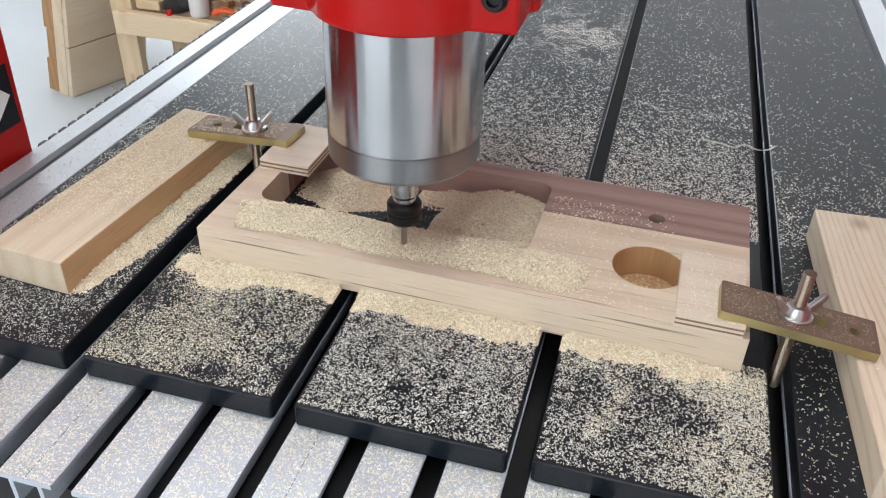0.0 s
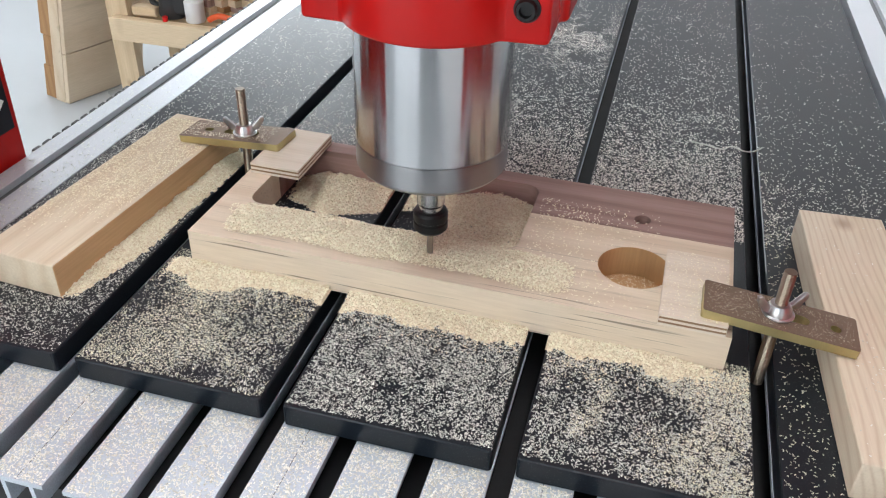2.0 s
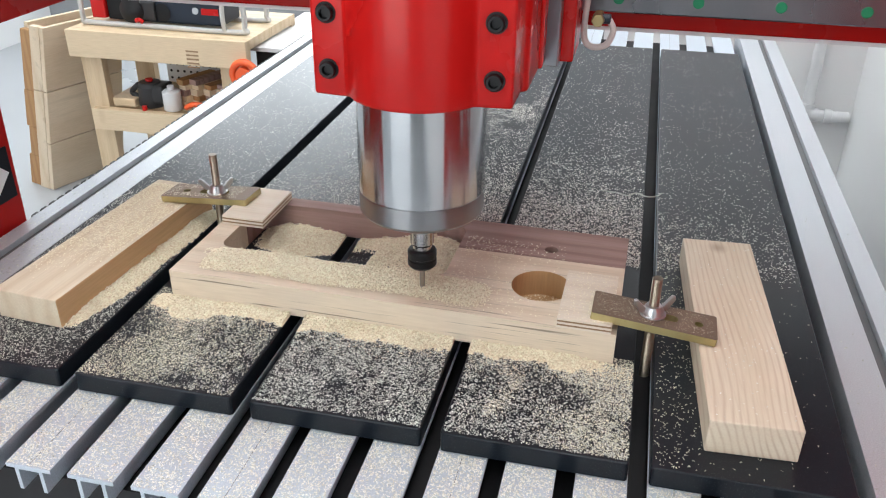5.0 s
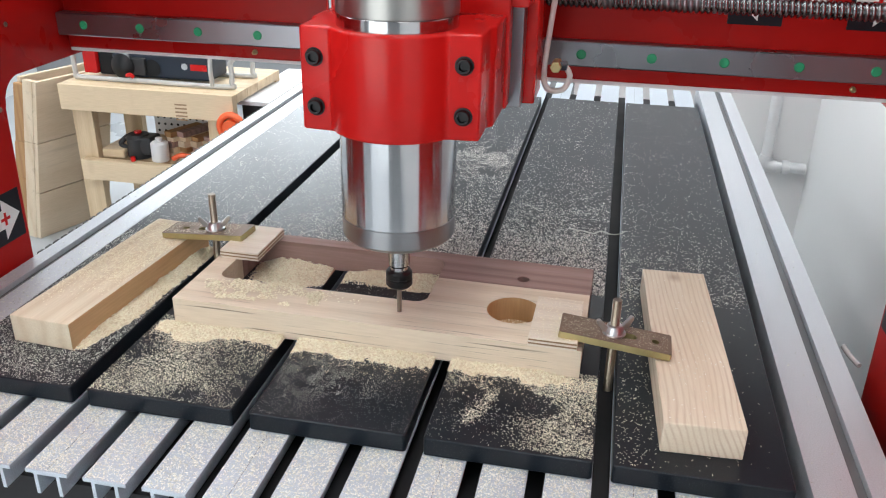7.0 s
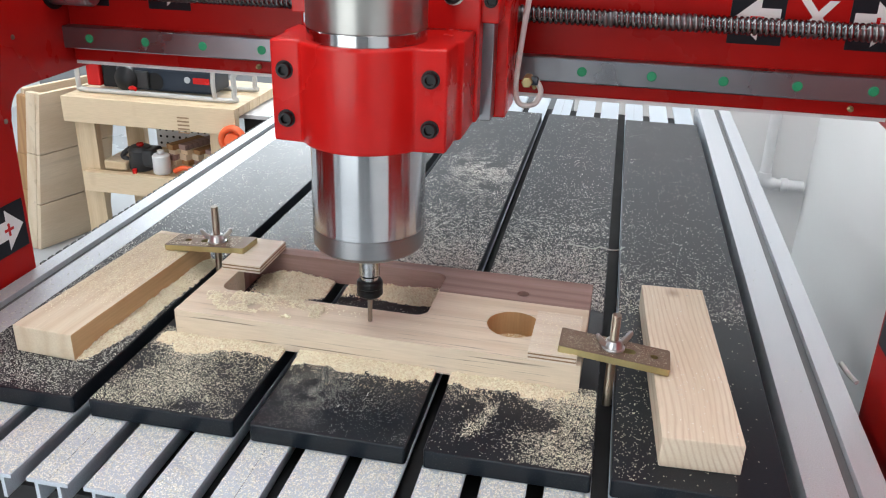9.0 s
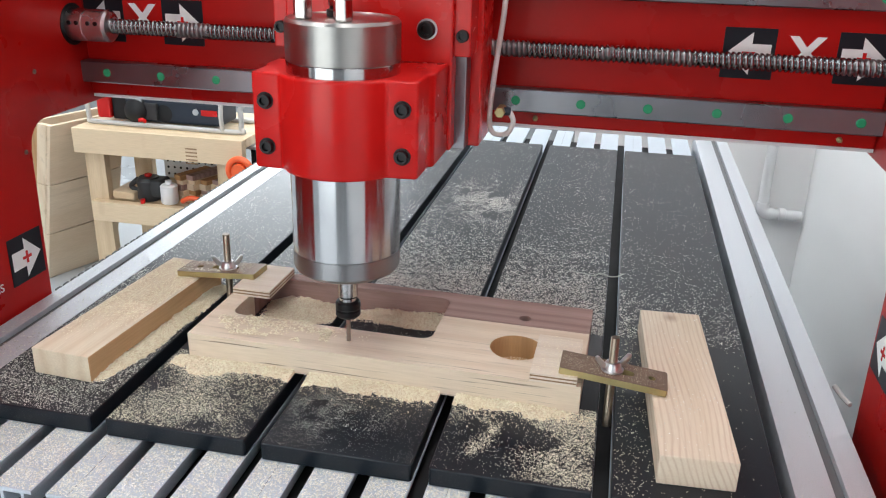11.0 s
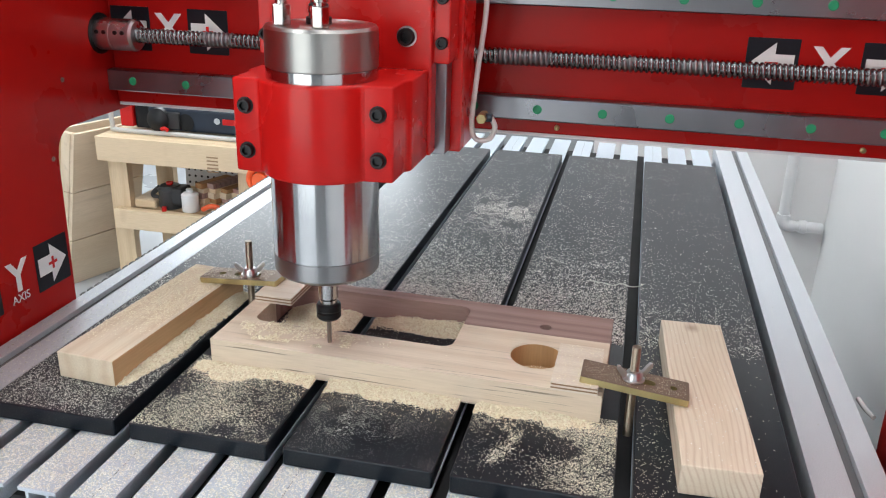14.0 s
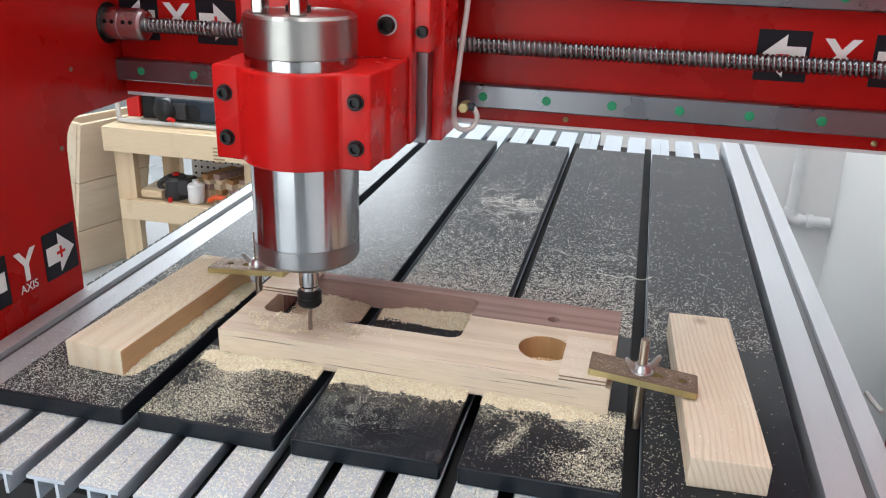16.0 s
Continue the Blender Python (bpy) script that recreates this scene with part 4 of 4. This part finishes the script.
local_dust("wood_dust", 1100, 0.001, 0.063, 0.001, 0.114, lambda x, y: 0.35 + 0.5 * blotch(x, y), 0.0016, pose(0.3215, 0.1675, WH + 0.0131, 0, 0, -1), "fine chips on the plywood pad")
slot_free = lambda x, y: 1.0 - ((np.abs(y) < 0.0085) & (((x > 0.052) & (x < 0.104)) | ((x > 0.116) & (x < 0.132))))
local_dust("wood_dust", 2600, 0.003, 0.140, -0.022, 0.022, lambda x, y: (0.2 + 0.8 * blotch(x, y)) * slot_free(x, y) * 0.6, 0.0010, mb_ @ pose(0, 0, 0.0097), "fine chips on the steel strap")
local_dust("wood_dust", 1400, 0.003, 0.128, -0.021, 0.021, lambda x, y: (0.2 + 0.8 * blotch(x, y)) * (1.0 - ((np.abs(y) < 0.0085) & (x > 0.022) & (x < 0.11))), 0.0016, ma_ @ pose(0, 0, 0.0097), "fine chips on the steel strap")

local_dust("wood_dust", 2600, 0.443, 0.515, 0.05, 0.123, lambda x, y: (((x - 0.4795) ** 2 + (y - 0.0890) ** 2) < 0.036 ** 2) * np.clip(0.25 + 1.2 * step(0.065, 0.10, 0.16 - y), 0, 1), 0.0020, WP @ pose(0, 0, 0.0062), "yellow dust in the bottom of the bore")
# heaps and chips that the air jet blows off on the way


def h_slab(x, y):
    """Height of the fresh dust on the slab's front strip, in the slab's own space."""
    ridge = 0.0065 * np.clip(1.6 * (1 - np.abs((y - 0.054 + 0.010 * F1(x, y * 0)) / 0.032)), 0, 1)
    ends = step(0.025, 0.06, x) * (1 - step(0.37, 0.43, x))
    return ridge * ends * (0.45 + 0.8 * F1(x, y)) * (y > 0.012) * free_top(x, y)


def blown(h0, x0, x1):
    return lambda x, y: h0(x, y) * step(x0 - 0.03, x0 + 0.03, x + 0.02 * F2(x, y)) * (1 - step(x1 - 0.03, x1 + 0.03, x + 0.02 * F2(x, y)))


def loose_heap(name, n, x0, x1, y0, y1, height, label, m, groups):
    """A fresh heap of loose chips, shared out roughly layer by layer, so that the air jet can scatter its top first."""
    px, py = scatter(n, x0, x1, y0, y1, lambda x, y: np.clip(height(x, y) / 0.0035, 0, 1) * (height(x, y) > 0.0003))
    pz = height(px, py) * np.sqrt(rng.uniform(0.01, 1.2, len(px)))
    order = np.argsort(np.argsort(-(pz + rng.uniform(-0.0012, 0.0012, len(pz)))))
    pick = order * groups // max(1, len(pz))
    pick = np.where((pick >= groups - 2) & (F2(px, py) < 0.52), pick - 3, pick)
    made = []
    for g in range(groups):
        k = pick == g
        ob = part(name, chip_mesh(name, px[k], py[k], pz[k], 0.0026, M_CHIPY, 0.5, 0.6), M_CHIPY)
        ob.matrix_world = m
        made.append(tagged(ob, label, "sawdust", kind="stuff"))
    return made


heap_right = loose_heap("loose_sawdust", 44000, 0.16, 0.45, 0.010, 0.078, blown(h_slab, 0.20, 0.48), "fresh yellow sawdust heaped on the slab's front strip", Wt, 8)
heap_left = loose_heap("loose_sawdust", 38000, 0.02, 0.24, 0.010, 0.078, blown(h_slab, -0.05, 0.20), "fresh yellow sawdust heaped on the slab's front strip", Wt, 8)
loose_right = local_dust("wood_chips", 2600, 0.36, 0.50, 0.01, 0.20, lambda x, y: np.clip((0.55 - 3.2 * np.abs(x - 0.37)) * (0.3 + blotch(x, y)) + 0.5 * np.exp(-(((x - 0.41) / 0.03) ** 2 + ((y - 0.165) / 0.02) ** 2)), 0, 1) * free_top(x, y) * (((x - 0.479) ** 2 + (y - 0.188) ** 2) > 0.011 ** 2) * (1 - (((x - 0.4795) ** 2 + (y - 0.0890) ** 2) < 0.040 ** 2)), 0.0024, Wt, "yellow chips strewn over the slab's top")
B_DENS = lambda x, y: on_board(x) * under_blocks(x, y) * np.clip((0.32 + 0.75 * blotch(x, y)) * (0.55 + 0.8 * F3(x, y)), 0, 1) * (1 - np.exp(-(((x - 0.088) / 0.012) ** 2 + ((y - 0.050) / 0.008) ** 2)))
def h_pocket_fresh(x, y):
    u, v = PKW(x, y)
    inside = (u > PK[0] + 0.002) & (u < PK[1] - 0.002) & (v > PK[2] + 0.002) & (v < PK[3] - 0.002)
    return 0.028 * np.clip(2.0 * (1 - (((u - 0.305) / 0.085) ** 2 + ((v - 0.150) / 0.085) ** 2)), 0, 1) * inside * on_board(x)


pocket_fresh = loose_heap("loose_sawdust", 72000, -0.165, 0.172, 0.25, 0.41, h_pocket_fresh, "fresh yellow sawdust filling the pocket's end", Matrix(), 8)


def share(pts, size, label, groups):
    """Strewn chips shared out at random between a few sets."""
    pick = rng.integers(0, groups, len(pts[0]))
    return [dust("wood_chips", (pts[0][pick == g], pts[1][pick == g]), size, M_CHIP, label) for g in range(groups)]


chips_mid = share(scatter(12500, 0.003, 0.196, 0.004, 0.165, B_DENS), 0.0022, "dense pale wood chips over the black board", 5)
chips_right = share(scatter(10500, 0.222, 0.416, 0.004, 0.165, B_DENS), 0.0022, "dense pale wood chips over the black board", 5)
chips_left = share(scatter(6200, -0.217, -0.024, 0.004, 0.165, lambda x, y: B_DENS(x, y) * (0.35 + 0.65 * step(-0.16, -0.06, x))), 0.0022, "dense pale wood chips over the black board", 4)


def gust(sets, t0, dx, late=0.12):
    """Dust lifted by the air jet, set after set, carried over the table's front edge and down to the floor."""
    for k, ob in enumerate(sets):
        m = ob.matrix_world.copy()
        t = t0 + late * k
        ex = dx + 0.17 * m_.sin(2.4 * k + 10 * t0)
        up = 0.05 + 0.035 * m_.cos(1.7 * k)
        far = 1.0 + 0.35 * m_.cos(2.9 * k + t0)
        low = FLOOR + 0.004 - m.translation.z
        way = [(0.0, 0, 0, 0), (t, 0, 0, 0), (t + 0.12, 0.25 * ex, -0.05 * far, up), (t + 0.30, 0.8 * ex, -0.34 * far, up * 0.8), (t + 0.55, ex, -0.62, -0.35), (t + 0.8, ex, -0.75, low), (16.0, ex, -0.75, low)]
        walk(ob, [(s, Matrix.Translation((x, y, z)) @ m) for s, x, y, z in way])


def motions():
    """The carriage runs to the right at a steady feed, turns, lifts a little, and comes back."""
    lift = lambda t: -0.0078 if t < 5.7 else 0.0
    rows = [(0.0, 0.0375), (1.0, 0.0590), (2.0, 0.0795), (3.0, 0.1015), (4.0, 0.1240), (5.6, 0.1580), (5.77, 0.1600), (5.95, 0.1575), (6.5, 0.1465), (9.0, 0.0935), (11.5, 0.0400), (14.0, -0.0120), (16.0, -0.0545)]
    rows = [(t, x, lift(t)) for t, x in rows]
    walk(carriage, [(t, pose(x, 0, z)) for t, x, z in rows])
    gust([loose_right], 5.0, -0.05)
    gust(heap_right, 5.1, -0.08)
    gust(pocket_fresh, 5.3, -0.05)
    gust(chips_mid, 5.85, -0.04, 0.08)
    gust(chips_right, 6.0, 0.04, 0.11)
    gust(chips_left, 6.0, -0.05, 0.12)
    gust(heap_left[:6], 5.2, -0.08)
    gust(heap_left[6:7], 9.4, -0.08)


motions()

::::::::

--- Work to complete ---
Print the data above verbatim from the first line through the line holding "-0.021, 0.021, lambda", leaving every picture out.

--- Answer ---
0.0 s
2.0 s
5.0 s
7.0 s
9.0 s
11.0 s
14.0 s
16.0 s
Continue the Blender Python (bpy) script that recreates this scene with part 4 of 4. This part finishes the script.
local_dust("wood_dust", 1100, 0.001, 0.063, 0.001, 0.114, lambda x, y: 0.35 + 0.5 * blotch(x, y), 0.0016, pose(0.3215, 0.1675, WH + 0.0131, 0, 0, -1), "fine chips on the plywood pad")
slot_free = lambda x, y: 1.0 - ((np.abs(y) < 0.0085) & (((x > 0.052) & (x < 0.104)) | ((x > 0.116) & (x < 0.132))))
local_dust("wood_dust", 2600, 0.003, 0.140, -0.022, 0.022, lambda x, y: (0.2 + 0.8 * blotch(x, y)) * slot_free(x, y) * 0.6, 0.0010, mb_ @ pose(0, 0, 0.0097), "fine chips on the steel strap")
local_dust("wood_dust", 1400, 0.003, 0.128, -0.021, 0.021, lambda x, y: (0.2 + 0.8 * blotch(x, y)) * (1.0 - ((np.abs(y) < 0.0085) & (x > 0.022) & (x < 0.11))), 0.0016, ma_ @ pose(0, 0, 0.0097), "fine chips on the steel strap")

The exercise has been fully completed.